Monday, July 13, 2020

The Consequence of Perfectibility

Vincent J. Curtis

13 July 20

We can all agree that Canada is perfectible.  After all, that’s why legislatures pass new laws and why protesters protest: to make Canada more perfect.

This means that in the past, Canada was less perfect that she is now.  Perhaps a lot less perfect.  To observe Canada’s past imperfections with shock and anger is to reveal both one’s ignorance and an arrogance.  Of course Canada had her flaws – duh!  The three million Canadians of 1885 didn’t have the education, insight, experience, and wealth of 2020.  People in 2155 will look down upon those of today for their risible hubris.

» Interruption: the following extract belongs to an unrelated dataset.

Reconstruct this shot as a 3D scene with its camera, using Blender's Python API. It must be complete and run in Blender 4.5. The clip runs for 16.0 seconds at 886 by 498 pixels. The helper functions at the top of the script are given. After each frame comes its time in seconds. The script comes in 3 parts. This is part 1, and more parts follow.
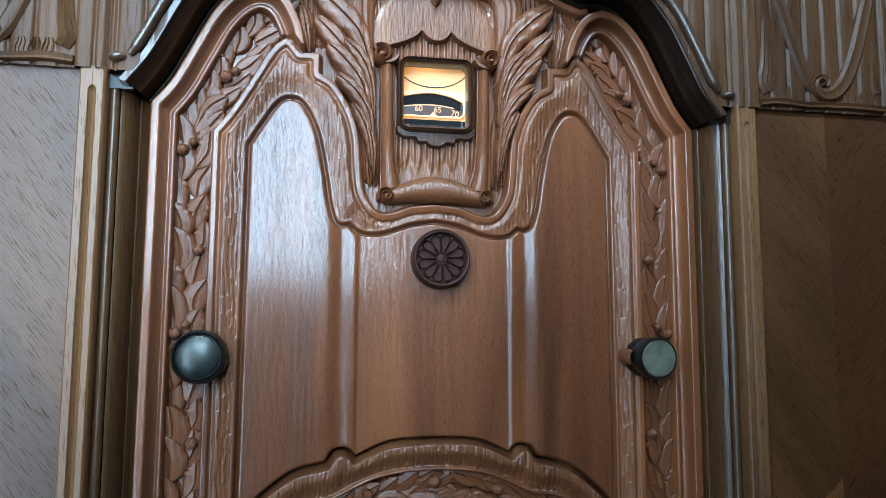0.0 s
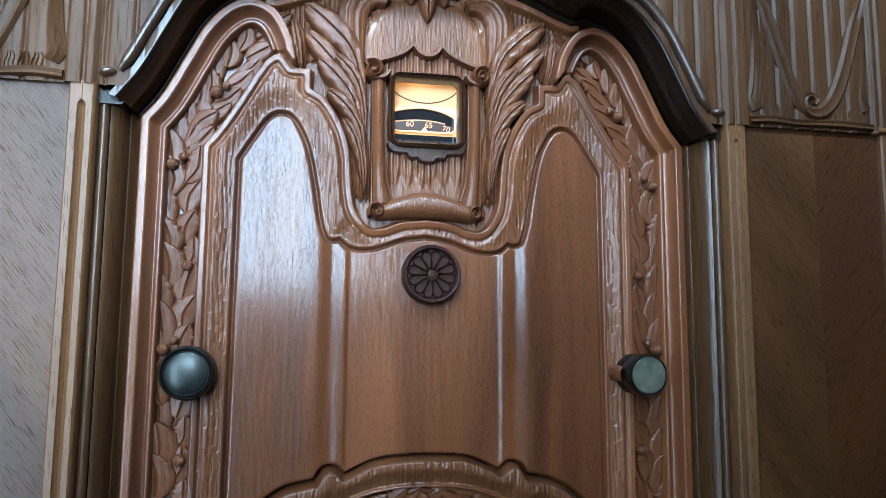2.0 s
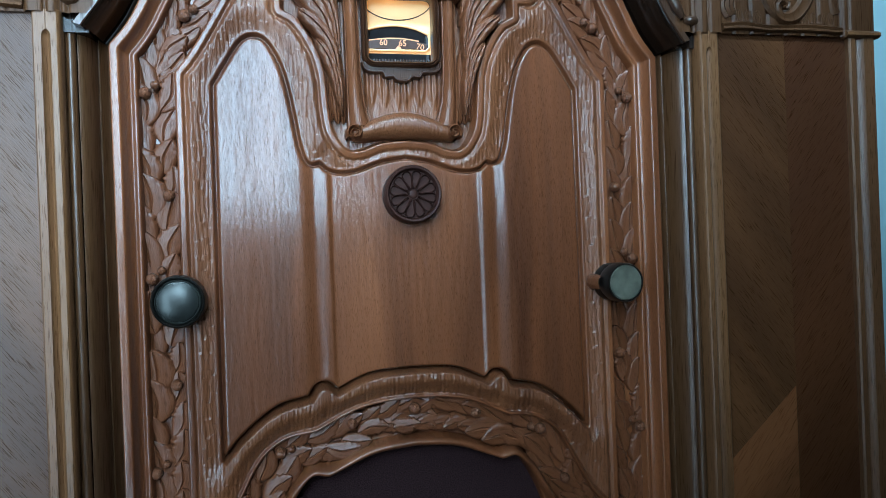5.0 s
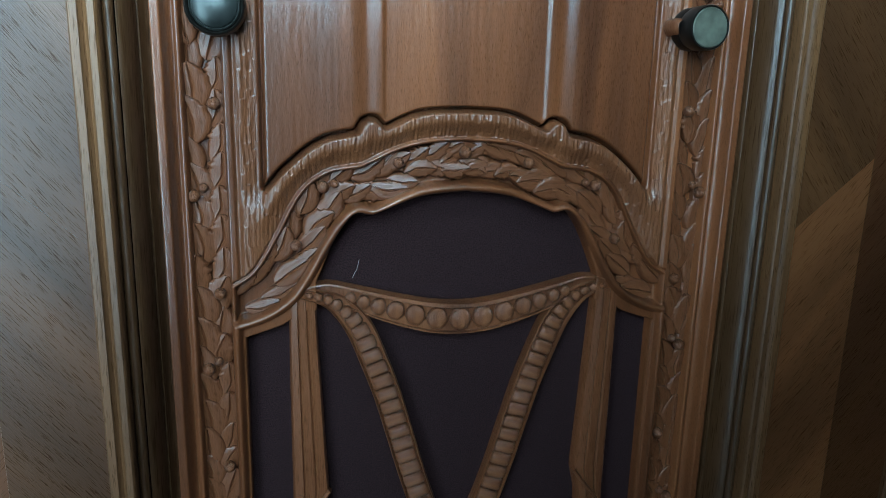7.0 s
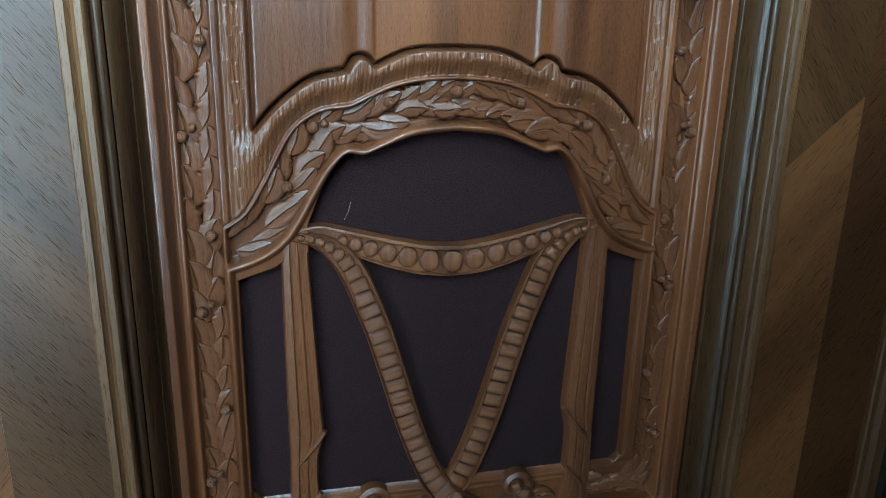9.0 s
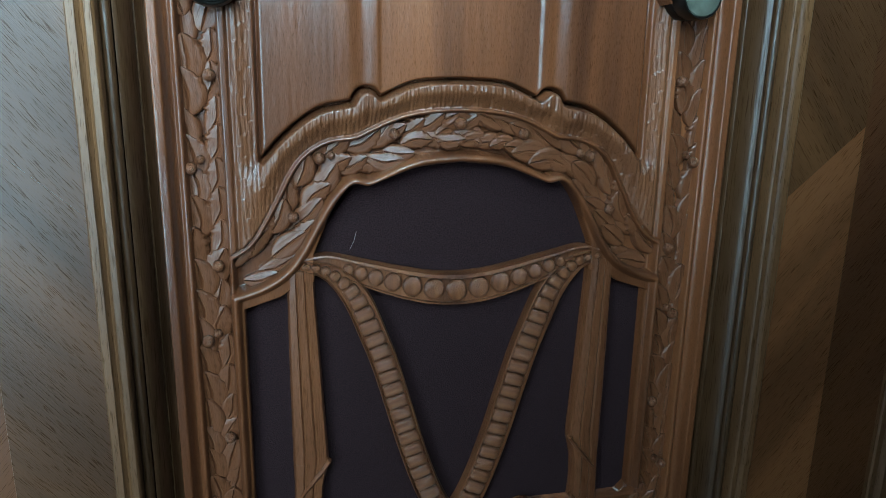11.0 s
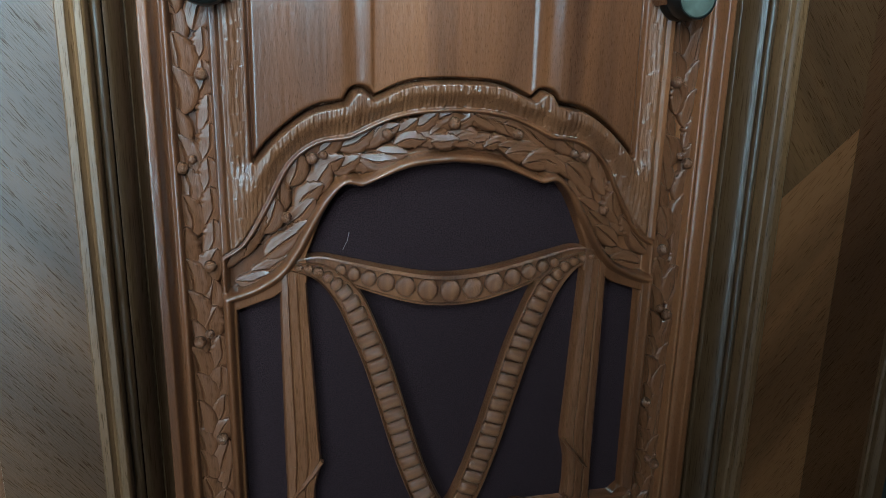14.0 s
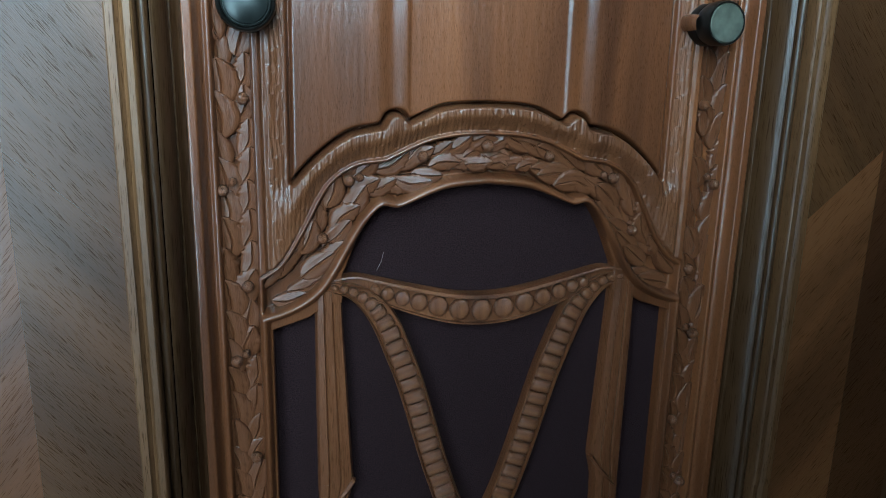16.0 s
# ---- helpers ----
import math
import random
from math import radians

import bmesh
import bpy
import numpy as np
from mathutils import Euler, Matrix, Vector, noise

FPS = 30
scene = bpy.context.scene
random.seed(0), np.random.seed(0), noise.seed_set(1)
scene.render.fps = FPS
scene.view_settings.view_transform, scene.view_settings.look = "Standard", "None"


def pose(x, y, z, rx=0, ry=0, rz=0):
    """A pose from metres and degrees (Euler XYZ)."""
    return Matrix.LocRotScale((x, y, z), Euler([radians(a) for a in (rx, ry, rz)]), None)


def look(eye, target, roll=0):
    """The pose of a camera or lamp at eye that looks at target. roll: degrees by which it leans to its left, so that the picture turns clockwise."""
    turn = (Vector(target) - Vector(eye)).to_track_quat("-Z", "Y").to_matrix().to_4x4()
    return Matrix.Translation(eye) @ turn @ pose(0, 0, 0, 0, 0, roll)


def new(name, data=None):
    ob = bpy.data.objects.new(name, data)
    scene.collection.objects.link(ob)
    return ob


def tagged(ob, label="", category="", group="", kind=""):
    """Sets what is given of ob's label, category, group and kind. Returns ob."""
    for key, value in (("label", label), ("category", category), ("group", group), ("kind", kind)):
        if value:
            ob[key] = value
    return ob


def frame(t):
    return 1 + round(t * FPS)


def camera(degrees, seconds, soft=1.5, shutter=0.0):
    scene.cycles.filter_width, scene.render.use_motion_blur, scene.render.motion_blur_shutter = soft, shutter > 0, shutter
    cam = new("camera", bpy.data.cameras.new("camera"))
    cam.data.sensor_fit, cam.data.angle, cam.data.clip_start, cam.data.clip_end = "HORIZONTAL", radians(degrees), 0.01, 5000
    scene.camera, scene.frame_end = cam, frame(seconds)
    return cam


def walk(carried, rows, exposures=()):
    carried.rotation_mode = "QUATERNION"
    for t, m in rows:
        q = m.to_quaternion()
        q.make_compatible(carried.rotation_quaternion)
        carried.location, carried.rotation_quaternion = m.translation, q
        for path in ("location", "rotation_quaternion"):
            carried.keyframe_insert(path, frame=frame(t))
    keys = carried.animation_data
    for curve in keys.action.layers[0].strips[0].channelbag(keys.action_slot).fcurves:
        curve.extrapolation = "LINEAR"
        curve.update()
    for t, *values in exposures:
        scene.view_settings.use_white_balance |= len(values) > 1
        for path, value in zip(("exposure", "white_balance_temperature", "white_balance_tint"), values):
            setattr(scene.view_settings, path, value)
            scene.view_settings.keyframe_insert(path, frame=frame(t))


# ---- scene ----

It is fashionable these days to condemn Sir John A. Macdonald, and many want to pull down his statues.  It never occurs to them to wonder why people put up a statue to him in the first place.  It was because Macdonald, more than anyone else, created the geographical entity called Canada, and he kept it from being overrun and absorbed by the United States in the late 19th century.

If you despise the treatment of the plains Indians by Macdonald’s Canada, how much worse would they have fared at the hands of the 7th U.S. Cavalry?

After hubris comes nemesis.  People today need to be more humble when evaluating the past.  Macdonald was a man of his times, as we are of ours.  Long after Macdonald’s death, people chose to honour him.  What makes them wrong, and you right?